Expert MLB Handicapping: 2018 Outlook for Last Year's Playoff Squads
Our goal here is simple. Last year there were 10 playoff teams in Major League Baseball. Several of them will return to the playoffs this year. Some won't. As we wait for spring training to end and games to really matter, it makes sense to go down that list and see which teams seem to fit into which group. (odds to win the World Series are from BetOnline ):
Houston Astros (+600): The Astros didn't make it easy - they went to Game 7 twice in a row - but they are defending champs. Defending a title is incredibly hard, but if any team can do it it's this one. They are loading in all phases - the bullpen less than the rest, but still fine - and they have brought pretty much everything back this year. They are confident and suddenly experienced, and the core is young enough that they should be able to handle the strain of the extra games they have had to play. This is a very easy team to like.

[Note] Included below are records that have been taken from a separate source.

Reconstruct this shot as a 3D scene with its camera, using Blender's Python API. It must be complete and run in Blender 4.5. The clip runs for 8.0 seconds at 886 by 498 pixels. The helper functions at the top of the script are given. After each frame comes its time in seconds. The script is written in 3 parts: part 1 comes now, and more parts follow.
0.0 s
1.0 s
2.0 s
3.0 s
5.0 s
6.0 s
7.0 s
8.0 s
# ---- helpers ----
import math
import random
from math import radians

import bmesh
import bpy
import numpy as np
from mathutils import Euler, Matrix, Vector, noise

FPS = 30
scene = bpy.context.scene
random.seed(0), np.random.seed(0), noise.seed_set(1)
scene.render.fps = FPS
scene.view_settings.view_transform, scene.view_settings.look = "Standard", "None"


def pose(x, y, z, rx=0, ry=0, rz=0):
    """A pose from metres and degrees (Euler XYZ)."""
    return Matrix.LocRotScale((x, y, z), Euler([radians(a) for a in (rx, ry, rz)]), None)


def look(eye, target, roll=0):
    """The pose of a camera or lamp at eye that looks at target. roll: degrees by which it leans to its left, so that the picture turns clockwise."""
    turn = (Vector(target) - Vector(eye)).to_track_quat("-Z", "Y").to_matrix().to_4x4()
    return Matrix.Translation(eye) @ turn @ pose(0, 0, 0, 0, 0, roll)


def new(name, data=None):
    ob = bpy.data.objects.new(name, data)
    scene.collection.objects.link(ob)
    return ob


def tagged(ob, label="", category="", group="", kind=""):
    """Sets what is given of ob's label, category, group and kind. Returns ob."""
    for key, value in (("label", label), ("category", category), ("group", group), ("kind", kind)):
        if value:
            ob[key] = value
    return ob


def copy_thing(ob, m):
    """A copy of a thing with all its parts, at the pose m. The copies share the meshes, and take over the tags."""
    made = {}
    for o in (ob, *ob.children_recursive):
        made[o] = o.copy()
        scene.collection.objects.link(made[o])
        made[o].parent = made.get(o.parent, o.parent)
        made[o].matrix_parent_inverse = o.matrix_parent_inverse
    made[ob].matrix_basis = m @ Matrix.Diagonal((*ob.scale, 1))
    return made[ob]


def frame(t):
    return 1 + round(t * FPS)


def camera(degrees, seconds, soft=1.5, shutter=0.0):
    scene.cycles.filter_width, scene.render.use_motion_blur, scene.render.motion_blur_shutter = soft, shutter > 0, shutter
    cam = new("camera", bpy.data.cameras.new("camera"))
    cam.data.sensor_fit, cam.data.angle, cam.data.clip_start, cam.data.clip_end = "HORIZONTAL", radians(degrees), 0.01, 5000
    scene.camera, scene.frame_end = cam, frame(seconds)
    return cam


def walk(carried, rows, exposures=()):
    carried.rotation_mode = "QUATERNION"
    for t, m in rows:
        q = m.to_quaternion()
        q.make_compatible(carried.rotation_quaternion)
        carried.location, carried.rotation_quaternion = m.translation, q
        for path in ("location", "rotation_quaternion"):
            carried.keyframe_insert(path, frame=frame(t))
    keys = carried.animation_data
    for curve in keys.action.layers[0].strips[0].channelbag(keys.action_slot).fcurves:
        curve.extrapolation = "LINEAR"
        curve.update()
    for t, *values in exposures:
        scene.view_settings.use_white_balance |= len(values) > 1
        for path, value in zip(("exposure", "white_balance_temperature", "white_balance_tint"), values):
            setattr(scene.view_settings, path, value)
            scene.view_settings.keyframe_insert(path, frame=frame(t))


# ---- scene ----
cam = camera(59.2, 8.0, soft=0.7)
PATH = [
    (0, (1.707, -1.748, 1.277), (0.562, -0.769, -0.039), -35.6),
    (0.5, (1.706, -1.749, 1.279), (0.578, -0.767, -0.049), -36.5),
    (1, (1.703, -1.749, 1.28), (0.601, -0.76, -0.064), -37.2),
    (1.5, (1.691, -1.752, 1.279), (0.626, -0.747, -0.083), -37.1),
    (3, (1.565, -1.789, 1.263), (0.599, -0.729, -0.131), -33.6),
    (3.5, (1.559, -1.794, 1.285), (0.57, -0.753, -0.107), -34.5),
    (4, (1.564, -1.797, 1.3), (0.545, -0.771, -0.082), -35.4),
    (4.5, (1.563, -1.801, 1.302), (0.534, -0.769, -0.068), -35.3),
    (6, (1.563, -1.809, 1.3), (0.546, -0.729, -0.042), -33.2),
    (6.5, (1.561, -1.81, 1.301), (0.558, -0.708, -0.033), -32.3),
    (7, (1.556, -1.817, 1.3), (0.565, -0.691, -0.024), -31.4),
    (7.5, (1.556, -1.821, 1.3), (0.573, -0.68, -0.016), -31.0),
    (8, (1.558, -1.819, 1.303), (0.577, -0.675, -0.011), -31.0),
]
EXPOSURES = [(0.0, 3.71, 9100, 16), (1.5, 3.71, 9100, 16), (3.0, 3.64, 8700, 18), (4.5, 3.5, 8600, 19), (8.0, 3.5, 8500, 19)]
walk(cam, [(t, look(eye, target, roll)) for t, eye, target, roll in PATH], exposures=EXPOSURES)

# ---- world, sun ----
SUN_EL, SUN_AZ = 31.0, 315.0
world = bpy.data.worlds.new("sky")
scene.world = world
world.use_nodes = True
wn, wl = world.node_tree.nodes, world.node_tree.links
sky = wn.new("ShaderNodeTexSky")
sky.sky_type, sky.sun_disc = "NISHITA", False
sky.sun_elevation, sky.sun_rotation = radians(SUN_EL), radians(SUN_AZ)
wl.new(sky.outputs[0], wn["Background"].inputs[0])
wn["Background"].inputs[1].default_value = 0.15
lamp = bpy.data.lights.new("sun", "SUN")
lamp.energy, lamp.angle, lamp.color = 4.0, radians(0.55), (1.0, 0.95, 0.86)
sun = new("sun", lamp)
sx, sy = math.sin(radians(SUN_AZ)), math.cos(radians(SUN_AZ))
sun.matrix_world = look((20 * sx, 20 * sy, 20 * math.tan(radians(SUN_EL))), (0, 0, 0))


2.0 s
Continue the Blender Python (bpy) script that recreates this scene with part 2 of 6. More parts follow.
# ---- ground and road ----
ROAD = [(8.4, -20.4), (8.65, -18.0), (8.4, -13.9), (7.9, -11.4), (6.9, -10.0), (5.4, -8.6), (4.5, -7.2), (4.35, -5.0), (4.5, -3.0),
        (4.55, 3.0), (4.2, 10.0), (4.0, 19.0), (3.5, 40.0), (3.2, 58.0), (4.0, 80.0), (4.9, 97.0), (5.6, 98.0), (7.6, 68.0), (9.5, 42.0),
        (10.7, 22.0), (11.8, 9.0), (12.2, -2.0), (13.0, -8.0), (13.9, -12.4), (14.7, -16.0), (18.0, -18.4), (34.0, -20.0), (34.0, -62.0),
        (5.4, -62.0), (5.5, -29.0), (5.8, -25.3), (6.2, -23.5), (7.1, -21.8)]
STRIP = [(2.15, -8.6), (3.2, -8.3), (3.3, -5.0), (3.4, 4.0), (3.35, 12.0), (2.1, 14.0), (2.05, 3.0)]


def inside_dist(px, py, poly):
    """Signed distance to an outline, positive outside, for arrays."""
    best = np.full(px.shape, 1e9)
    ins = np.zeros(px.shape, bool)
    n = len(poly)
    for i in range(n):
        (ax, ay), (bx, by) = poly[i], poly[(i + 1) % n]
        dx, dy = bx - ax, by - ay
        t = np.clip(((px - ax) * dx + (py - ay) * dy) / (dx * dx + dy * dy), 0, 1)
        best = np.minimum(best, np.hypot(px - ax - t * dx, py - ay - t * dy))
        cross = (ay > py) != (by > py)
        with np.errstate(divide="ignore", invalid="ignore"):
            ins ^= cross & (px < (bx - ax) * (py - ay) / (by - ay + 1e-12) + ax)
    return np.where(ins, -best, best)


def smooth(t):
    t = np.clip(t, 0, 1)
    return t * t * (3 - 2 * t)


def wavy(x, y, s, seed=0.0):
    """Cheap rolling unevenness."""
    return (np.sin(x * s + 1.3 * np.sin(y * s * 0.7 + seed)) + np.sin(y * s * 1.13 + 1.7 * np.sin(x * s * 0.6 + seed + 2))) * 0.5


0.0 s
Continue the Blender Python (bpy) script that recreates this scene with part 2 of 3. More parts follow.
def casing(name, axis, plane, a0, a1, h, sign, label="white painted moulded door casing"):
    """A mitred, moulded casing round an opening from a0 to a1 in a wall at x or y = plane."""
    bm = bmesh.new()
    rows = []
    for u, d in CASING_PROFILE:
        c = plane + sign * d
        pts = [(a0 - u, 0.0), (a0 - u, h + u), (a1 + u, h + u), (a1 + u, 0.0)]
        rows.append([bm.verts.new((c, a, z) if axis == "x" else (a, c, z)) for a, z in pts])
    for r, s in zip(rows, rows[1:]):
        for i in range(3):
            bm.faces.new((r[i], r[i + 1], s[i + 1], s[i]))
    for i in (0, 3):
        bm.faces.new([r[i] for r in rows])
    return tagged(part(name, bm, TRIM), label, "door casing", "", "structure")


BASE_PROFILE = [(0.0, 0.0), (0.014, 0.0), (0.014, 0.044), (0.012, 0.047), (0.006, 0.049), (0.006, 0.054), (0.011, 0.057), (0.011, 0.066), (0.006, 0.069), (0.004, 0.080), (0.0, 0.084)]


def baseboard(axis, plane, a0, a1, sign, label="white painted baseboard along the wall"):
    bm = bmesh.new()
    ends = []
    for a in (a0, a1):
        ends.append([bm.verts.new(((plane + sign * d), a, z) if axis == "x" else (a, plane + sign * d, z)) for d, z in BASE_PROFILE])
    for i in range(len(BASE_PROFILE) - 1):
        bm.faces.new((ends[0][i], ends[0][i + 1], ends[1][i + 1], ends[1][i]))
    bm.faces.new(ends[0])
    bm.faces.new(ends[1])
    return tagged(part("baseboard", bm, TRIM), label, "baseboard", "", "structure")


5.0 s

New York Yankees (+500): The Yankees surprised many, including myself, by making the playoffs last year. It was a youth movement that took off faster than anyone could have guessed. Well, the team predictably got a little impatient, so to the young core they added baseball's best slugger in Giancarlo Stanton. I don't still love the rotation quite as much as I could, and it's only because they are such a public team that they are favored over the Astros, but this team is going to be very tough.
Cleveland Indians (+800): This was an offensively productive team last year, and they are mostly intact this year - Yonder Alonso replaces Carlos Santana in the only move of note. The pieces are all there, but for reasons I can't entirely identify I just don't feel like they are going to be of the same caliber as they were last season. I am more pessimistic about this team compared to last year than most teams.
Boston Red Sox (+1000): J.D. Martinez is an interesting and much-needed injection of power on this team - Mookie Betts led the team with just 24 home runs. I like that addition, but it feels like they didn't do enough ultimately to keep pace with the Yankees or close the gap on the Astros. I'm not at all a fan of the prospects of David Price this year, either, and the team really needs to him to find his game again after a rough stretch of play.
Minnesota Twins (+5000): Last year this team came from nowhere to make the playoffs. They were young, but they found offensive productivity and just never went away. It was impressive. And yet the odds make it clear they haven't attracted any real respect. They have the same basic core, so they could be about as productive, and I guess that would put them in the wild card mix. I'm not that optimistic, though - but then I never for a second believed in them last year, so what do I know?
L.A. Dodgers (+600): I've been consistent with my view of this team for a long time - they have a whole lot of talent, but I just don't trust their mindset and never expect them to achieve all that they should as a result. And that remains the case this year - it has worked this long, so why change?
Chicago Cubs (+800): The first half last year was very sketchy, but after the all-star break they were as good as any team, and they looked like the dominant team they were in 2016. Their issues in the first half seemed mental - like they were believing the headlines and didn't think they had to work to win. If they can remember what helped them succeed in the second half then they should be very dangerous.
Washington Nationals (+800): No one seems to expect Bryce Harper to stay in Washington, so this seems like a last hurrah. The team has wasted a whole lot of talent over the years. So, will they continue to do so this year, or will they be motivated by the potential end of an era, and the needed change in management, and finally play like a team this talented should? I feel cautiously optimistic, but then I have felt that way about this team for a few years and don't have much to show for it.
Arizona Diamondbacks (+2800): They were a great story last year, but they lost more in the offseason than they added in the offseason by a wide margin - and they showed in the postseason last year that they just weren't good enough. And Zack Greinke isn't getting any younger and his fastball isn't getting any faster.
Colorado Rockies (+3300): They have some very nice offensive pieces already, and they had a quietly excellent offseason. Chris Iannetta is a big upgrade at catcher, and moving on from Carlos Gonzalez was tough after a long and productive career in Denver, but it was necessary. If rookie Ryan McMahon can establish himself at first, and the surprising young rotation can stay strong, then this team could certainly threaten for a postseason spot again.